Oil and gas on public lands accounts for a quarter of US GHG emissions and we give that away for as little as $2 acre (may be raised to $5)

U.S. senators introduce bipartisan oil and gas leasing reform bill, March 10, 2021, by Reuters staff

(Reuters) – Two U.S. senators on Wednesday said they have introduced a bipartisan bill aimed at boosting taxpayer returns from federal oil and gas leasing, the latest in a string of moves in Washington seeking to reform drilling on public lands.

The bill, authored by Senators Jacky Rosen, a Democrat from Nevada, and Chuck Grassley, a senior Republican from Iowa, would increase the minimum bid price per acre during lease auctions and raise the royalty rate companies must pay on oil and gas produced from the leases.

The Biden administration said on Tuesday it would launch a review of federal oil and gas leasing later this month to address widespread criticism that the program is not yielding adequate public revenue as well as contributing to climate change.

While the bill proposed on Wednesday would not deliver on President Joe Biden’s campaign promise to stop issuing new leases to fight global warming, it could be applied to existing leaseholders if passed into law.

The legislation’s backing by Grassley could be critical to winning support for the reforms in the closely-divided Senate. Similar bills introduced in the House last week did not include any Republican sponsors.

Like the House bills, the Senate bill would increase royalty rates for onshore development for the first time in a century to 18.75% from 12.5%, bringing them in line with those paid by offshore drillers. It would also raise the minimum bid for federal acreage to $5 an acre from $2 and lift other fees and costs.

“Big Oil continues to take advantage of low royalty rates on federal lands,” Grassley said in a statement. “Congress has not addressed this issue for over 100 years and since then, these oil companies have deprived the Treasury and the American people of billions of dollars.”

Oil and gas production on public lands accounts for nearly a quarter of all U.S. greenhouse gas emissions.

Reporting by Nichola Groom; Editing by Sonya Hepinstall



Senators float a price on methane to curb U.S. oil, gas emissions

By Valerie Volcovici


WASHINGTON (Reuters) – Three Democratic U.S. senators on Tuesday floated a bill that would take a new approach to curbing emissions from methane from oil and gas production – putting a price on it.

Senators Sheldon Whitehouse, Cory Booker and Brian Schatz introduced the Methane Emissions Reduction Act, which directs the Department of Treasury to assess a fee on the potent greenhouse gas beginning in 2023 – a move they say could end those emissions, help achieve climate change targets and improve air quality in communities near oil and gas facilities.

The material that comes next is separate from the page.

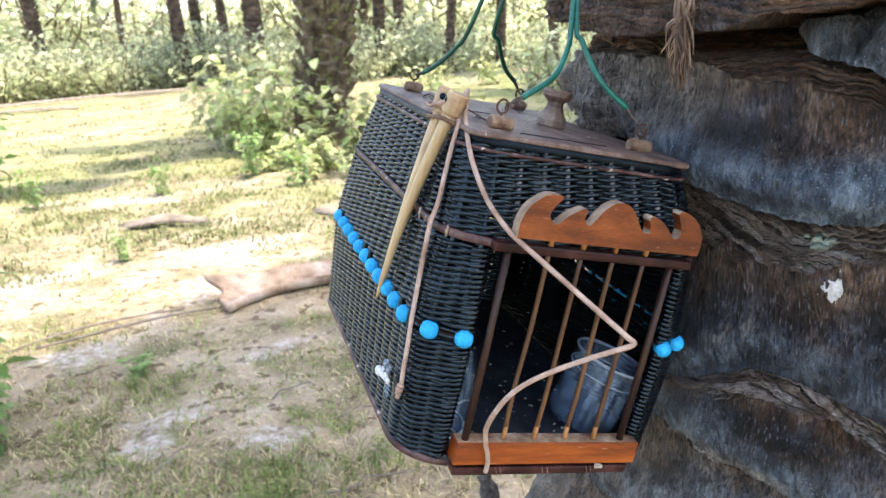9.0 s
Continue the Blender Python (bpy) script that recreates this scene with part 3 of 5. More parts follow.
def relief(i, w, z):
    """Radius, tints (painted bluish sky sheen, torn wood, pale grey, brown stain) and grain run of band i, which hangs
    over scar i - 1 and ends below scar i.
    """
    v, a = np.where(w < 345, w, w - 360), np.radians(w)
    sx = a * 0.27
    low = lip_height(i - 1, w) if i else np.full_like(w, -0.1)
    high = lip_height(i, w)
    up, down = z - low, high - z                      # over the lip of this band, under the lip of the next
    f = np.clip(1 - up / np.maximum(high - low, 1e-4), 0, 1)
    edge = 0.5 + 0.6 * grain(sx * 11, i * 2.3, 4) + 0.3 * grain(sx * 45, i * 2.3, 9)
    # the skin: swollen over the lip, tucked in at its very edge
    swell = 0.006 * f + 0.017 * ease(0.060, 0.015, up) * (0.8 + 0.5 * edge) - 0.009 * ease(0.015, 0.0, up + 0.004 * edge - 0.002)
    swell = swell * {12: 0.35, 11: 0.45, 10: 0.5, 13: 0.85}.get(i, 1.0)
    # the torn wood under the next lip
    reach = {9: 0.006, 10: 0.004, 11: 0.017, 12: 0.034, 13: 0.018, 14: 0.014}.get(i, 0.018) * np.ones_like(w)
    if i == 12:
        reach = reach * (0.35 + 0.85 * ease(252, 226, v)) * (1 + 0.25 * ease(225, 210, v))
    if i == 11:
        reach = 0.0045 + 0.0135 * ease(212, 226, v) * ease(258, 240, v)
    if i == 13:
        reach = 0.004 + 0.014 * ease(212, 224, v)
    if i == 14:
        reach = 0.024 * ease(229, 224, v) + 0.003
    reach = reach * (0.75 + 0.5 * edge)
    crack = ease(1.12, 0.88, down / reach + 0.35 * grain(sx * 40, z * 60, i) + 0.2 * grain(sx * 130, z * 180, i + 3))
    slope = {12: 0.19, 11: 0.12, 13: -0.10}.get(i, 0.05)
    thick = {12: 0.0046, 11: 0.0042, 13: 0.0042}.get(i, 0.007)
    lay = (down - slope * (sx - 1.0)) / thick + 1.1 * grain(sx * 6, down * 55, i + 1) + 0.8 * grain(sx * 17, down * 75, 6) + 0.26 * grain(sx * 60, down * 110, 8) + 0.13 * grain(sx * 190, down * 200, 8)
    n, t = np.floor(lay), lay - np.floor(lay)
    own = grain(n * 7.31 + 0.5, sx * 16, i + 0.5)     # each layer stands out by its own amount, and breaks off along its run
    snap = grain(n * 3.17 + 0.5, sx * 60, i + 9.5)
    split = ease(-0.35, 0.35, grain(n * 5.71 + 0.5, sx * 22, i + 4.5))      # gaps gape here and close there
    body = ease(0.0, 0.15, t) * ease(1.0, 0.85, t)    # a layer between its two gaps
    plate = body * (0.0045 + 0.0070 * own + 0.0024 * ease(0.0, 0.25, snap) - 0.0040 * t) - (0.001 + 0.011 * split) * (1 - body)
    plate = plate + 0.0016 * grain(sx * 90, z * 420, 7) + 0.0009 * grain(sx * 300, z * 900, 2)
    under = {10: 0.006, 11: 0.006, 13: 0.0}.get(i, -0.007) - 0.020 * ease(0.006, 0.0005, down) * (0.3 if i in (10, 11) else 1.0)
    rough = 0.0036 * grain(sx * 24, z * 20, 2) + 0.0018 * grain(sx * 70, z * 40, 5) + 0.0013 * grain(sx * 240, z * 80, 8) + 0.0010 * grain(sx * 480, z * 150, 3)
    big = 0.010 * grain(sx * 7, z * 6, 12)
    hole = np.zeros_like(w)
    if i == 14:                                       # broken flaps beside a dark hollow
        hole = ease(229, 224, v + 160 * (z - 1.415)) * ease(205, 213, v)
        swell = swell * 0.5 + 0.013 * ease(235.3, 236.2, v + 110 * (1.415 - z) + 0.5 * grain(z * 300, 1)) - 0.008 * ease(229.5, 228, v)
        big = big - 0.055 * hole
    if i == 15:                                       # the old leaf base that juts out over the face
        swell = 0.014 + 0.028 * ease(0.0, 0.75, f) + 0.007 * grain(sx * 20, z * 90, 3) + 0.004 * grain(sx * 12, z * 330, 5) + 0.0022 * grain(sx * 60, z * 700, 8)
        crack = np.zeros_like(w)
    lump = ease(211, 190, v) * ease(1.22, 1.30, z) * ease(1.435, 1.39, z)
    big = big + lump * (0.006 + 0.024 * grain(sx * 26, z * 14, 31) + 0.016 * grain(sx * 60, z * 24, 32) + 0.005 * grain(sx * 150, z * 60, 33))
    r = trunk_radius(z) + swell * (1 - crack) + (plate + under) * crack + rough * (1 - 0.4 * crack) + big
    # share of the painted sky sheen above each lip
    skin = {13: 1.0, 12: 0.55, 11: 0.9, 10: 1.0}.get(i, 0.9) * ease({13: 0.050, 12: 0.030}.get(i, 0.046), 0.006, up + 0.030 * grain(sx * 12, z * 30, 17) + 0.012 * grain(sx * 60, z * 60, 18)) * (1 - crack)
    stain = ease(0.050 if i >= 12 else 0.026, 0.002, down - reach + 0.022 * grain(sx * 16, z * 14, 21) + 0.012 * grain(sx * 70, z * 50, 22)) * (1 - crack) * {11: 1.0, 10: 1.0, 9: 1.0}.get(i, 0.75)
    stain = np.maximum(stain, crack * {13: 0.7, 12: 0.15, 14: 0.9}.get(i, 0.05))
    worn = np.zeros_like(w)
    if i >= 13:
        worn = ease(230, 206, v + 240 * np.maximum(0.0, 1.405 - z) + 9 * grain(sx * 25, z * 22, 51))
    elif i == 12:
        worn = ease(214, 198, v)
    stain = np.maximum(stain, 0.45 * worn)
    bare = np.maximum(np.maximum(crack * (0.55 + 0.45 * ease(-0.2, 0.3, grain(sx * 30, z * 80, 44)) if i == 13 else 1.0), 0.15 * worn), 0.45 * hole)
    if i == 15:
        bare = 0.30 + 0.45 * ease(-0.1, 0.5, grain(sx * 14, z * 40, 41))
    pale = 0.8 * worn * (i < 15)
    if 6 <= i <= 10:
        pale = np.maximum(pale, (0.32 if i < 10 else 0.2) * ease(275, 215, v))
    if 8 <= i <= 10:
        stain = np.maximum(stain, (0.9 * ease(216, 206, v) if i == 10 else 0.7 * ease(250, 208, v)) * (1 - crack))
    if i == 11:                                       # weathered grey edge under the torn plates
        pale = np.maximum(pale, 0.8 * ease(0.010, 0.0, np.abs(up - 0.004)) * ease(236, 226, v) * ease(214, 220, v))
    skin = skin * (1 - worn) * (1 - bare)
    if i == 14:
        skin = np.maximum(skin, 0.75 * ease(229, 231, v) * (1 - crack))
    return r, (skin, bare, pale, np.maximum(stain, 0.95 * (i == 15))), (sx, lay, down)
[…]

The bill also calls on Treasury to work with the Environmental Protection Agency and the National Oceanic and Atmospheric Administration to develop a program to monitor and measure methane emissions from each major oil producing basin.

“This bill will hold oil and gas companies financially responsible for their methane pollution and make methane emissions from fossil fuel production cost prohibitive, steps that will go a long way in the fight against climate change and to protect air quality in local communities,” Booker said.

National Climate Adviser Gina McCarthy said the Biden administration is working to propose new regulations here to curb methane emissions on federal and private land by September, replacing and strengthening regulations that the Trump administration had revoked.

Special Climate Envoy John Kerry has said the U.S. will work to align methane regulation with other countries here, such as Canada.

The fee the bill envisions would be assessed on a basin-by-basin basis and cover all companies that produce, gather, process, or transmit oil or natural gas, the senators said, and would be based on a formula factoring in the company’s gas production and methane rate.

Companies that already voluntarily reduce methane will be able to opt out of the fee by demonstrating their emissions intensity is below the average of the operating basin.

Funds raised from the fee go into the National Coastal Resilience Fund, a program administered by the National Fish and Wildlife Foundation and NOAA to prepare communities for climate change.